1. Technical Field
This invention relates generally to laser angular rate sensors and more particularly concerns an improvement in apparatus which maintains the optical path length at an integer number of wavelengths of the laser light.
2. Description of the Prior Art
Path length control systems require a signal indicative of laser intensity. Typically this is provided by at least one photodiode and preamplifier.
In the prior art, shown in FIG. 1, a laser angular rate sensor having closed optical cavity ABC is shown with oppositely directed travelling waves 1 and 2 shown confined by reflective mirrors B and C and partially transmissive mirror A at the apices of the triangle. Two of the mirrors, at B and C, are movable in response to the voltage output of summing amplifier 10 so as to maintain the cavity tuned to form an oscillator at the optical lasing frequency. The mirror 3 at A is partially transmissive to allow a processing of light from beams 1 and 2 by combiner prism 5 producing a fringe pattern on dual photodiode 20. Photocurrents produced in the dual photodiode 20 are amplified by dual fringe detector preamplifier 12, the outputs of which are processed to produce incremental angular output pulses in response to sensor rotation. Light from beam 1 is internally partially reflected at two surfaces 4 and 6 of mirror 3 and transmitted to photodiode 22, the photocurrent of which is amplified by preamp 13 and further processed to serve as a measure of cavity tuning.
Referring to FIG. 2, a tuned cavity produces maximum laser intensity, shown at point a on the intensity-versus-path length curve. A small sinusoidal modulation b of the path length produces no corresponding intensity modulation at that frequency due to the flatness of the curve at point a. The known approach recognizes that the same modulation c at point d on the curve produces an output e bearing the same phase as c, due to the positive slope of the curve, at point d. Were the modulation at point f, the output phase would be reversed (not shown). The magnitude and phase of the intensity modulation is used by the path length control loop as an error indication to cause automatic respositioning of the movable mirror 7 and/or 9 of FIG. 1 to achieve an optimum operation at point a of the gain curve of FIG. 2.
Referring again to prior art FIG. 1, oscillator 11 produces a sinusoidal voltage applied to amplifier 10 which in turn vibrates mirror 7 and/or 9. That voltage is also applied to demodulator 14 as a phase reference in the phase-sensitive demodulation of the signal at the output of preamplifier 13. Filter 15 in some implementations of path length control (PLC) loops is often not used.

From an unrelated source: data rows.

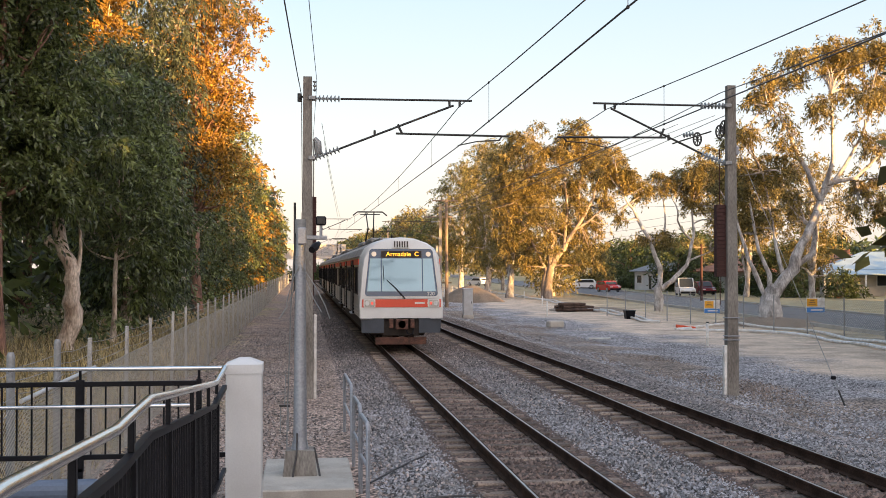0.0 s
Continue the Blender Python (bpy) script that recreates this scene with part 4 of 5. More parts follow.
# ---- light and signal posts ----
def signal_post():
    t = thing("galvanised_post", "galvanised steel post with floodlight on a concrete footing", "post", (-0.03, 16.2, -0.2))
    part("footing", Geo().add([(sx * w, sy * w, h) for h, w in ((-0.1, 0.25), (0.36, 0.2)) for sx, sy in ((-1, -1), (1, -1), (1, 1), (-1, 1))],
                              [(3, 2, 1, 0), (4, 5, 6, 7), (0, 1, 5, 4), (1, 2, 6, 5), (2, 3, 7, 6), (3, 0, 4, 7)]), "mast_concrete", t)
    part("pole", Geo().tube([(0, 0, 0.34), (0, 0, 0.5), (0, 0, 2.5), (0, 0, 3.55)], [0.13, 0.096, 0.08, 0.066], 14), "galv", t, smooth=True)
    part("collar", Geo().tube([(0, 0, 2.98), (0, 0, 3.1)], 0.082, 14), "galv_dull", t)
    part("collar", Geo().tube([(0, 0, 3.42), (0, 0, 3.62)], 0.076, 14), "galv_dull", t)
    part("clamp_box", Geo().box((0.02, -0.12, 3.38), (0.13, 0.1, 0.24), 0.015), "galv", t)
    part("spike", Geo().tube([(-0.08, 0.02, 2.6), (-0.08, 0.02, 3.86)], 0.018, 6), "dark_iron", t)
    part("bracket_arm", Geo().box((0.2, 0, 3.36), (0.36, 0.05, 0.06), 0.01), "galv", t)
    f = part("floodlight", Geo().box((0.29, 0, 3.60), (0.15, 0.14, 0.13), 0.02), "black_steel", t, "black floodlight")
    part("lens", Geo().box((0.29, -0.075, 3.60), (0.11, 0.012, 0.09), 0.004), "dark_iron", f)
    part("yoke", Geo().tube([(0.29, 0, 3.38), (0.29, 0, 3.54)], 0.022, 6), "galv", t)
    part("hood", Geo().tube([(0.16, -0.12, 3.18), (0.21, -0.02, 3.23), (0.26, 0.1, 3.28)], [0.05, 0.06, 0.035], 10), "black_steel", t, "black rounded lamp hood", smooth=True)
    for i, (dx, dz) in enumerate(((0.42, 2.2), (0.3, 2.3), (-0.3, 2.2), (-0.2, 2.35))):
        part("cable", Geo().tube(bent((0.02 * (1 if dx > 0 else -1), -0.09, 2.95), (dx, 0.05, dz), 0.06, 5, i), 0.008, 5), "galv_dull", t)
    part("ground_cable", Geo().tube([(-0.04, -0.14, 0.6), (-0.05, -0.22, 0.3), (-0.1, -0.28, 0.0)], 0.014, 5), "wire", t)
    part("ground_cable", Geo().tube([(0.2, -0.05, 0.38), (0.24, -0.12, 0.2), (0.28, -0.26, 0.0)], 0.016, 5), "wire", t)
    part("stay_cable", Geo().tube(bent((-0.08, 0.02, 3.3), (-0.2, 1.0, -0.1), 0.05, 5, 3), 0.01, 5), "galv_dull", t)


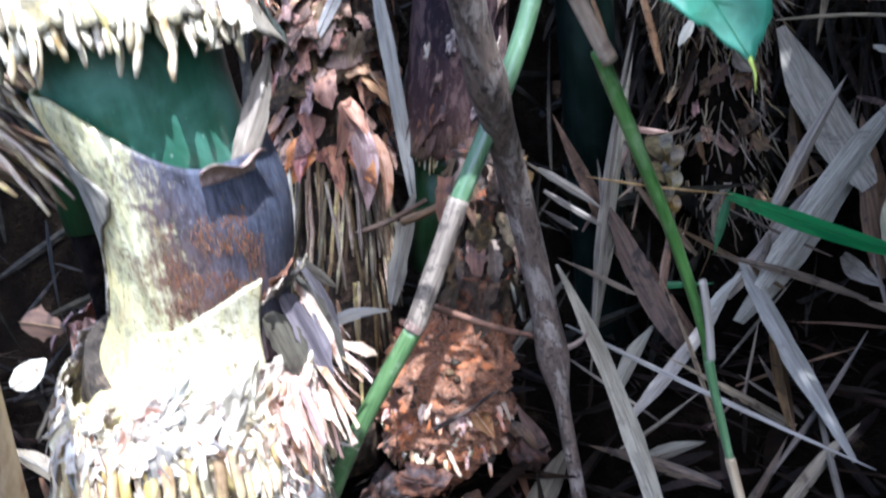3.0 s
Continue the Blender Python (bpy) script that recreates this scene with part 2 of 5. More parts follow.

One problem with the prior art approach lies with the small signal amplitude of the photocurrent in photodiode 22 requiring substantial gain in preamp 13. The small value of photocurrent results from the low level of light intensity impinging on photodiode 22. This light is but a fraction of that transmitted through mirror 3 from beam 1. At interface 4 between mirror 3 and prism 5, the major portion of the light is transmitted into prism 5 where after three internal reflections at the prism surfaces shown, it is transmitted onto photodiode 20 along with light directly transmitted from beam 2. The light reflected at interface 4 loses further intensity upon reflection at point 6 and transmission through point 8. As a result of the low intensity, the signal-to-noise ratio of the signal impinging on photodiode 22 is degraded as is the performance of the path length control function.
A second problem involves compromising the design of the optics to produce transmitted beams for both fringe detector and path length control functions. To produce a beam to illuminate photodiode 22, the interface at 4 must intentionally be partially reflective, thus subtracting from light transmitted into prism 4 and ultimately reducing the light flux available to illuminate fringe detector photodiode 20.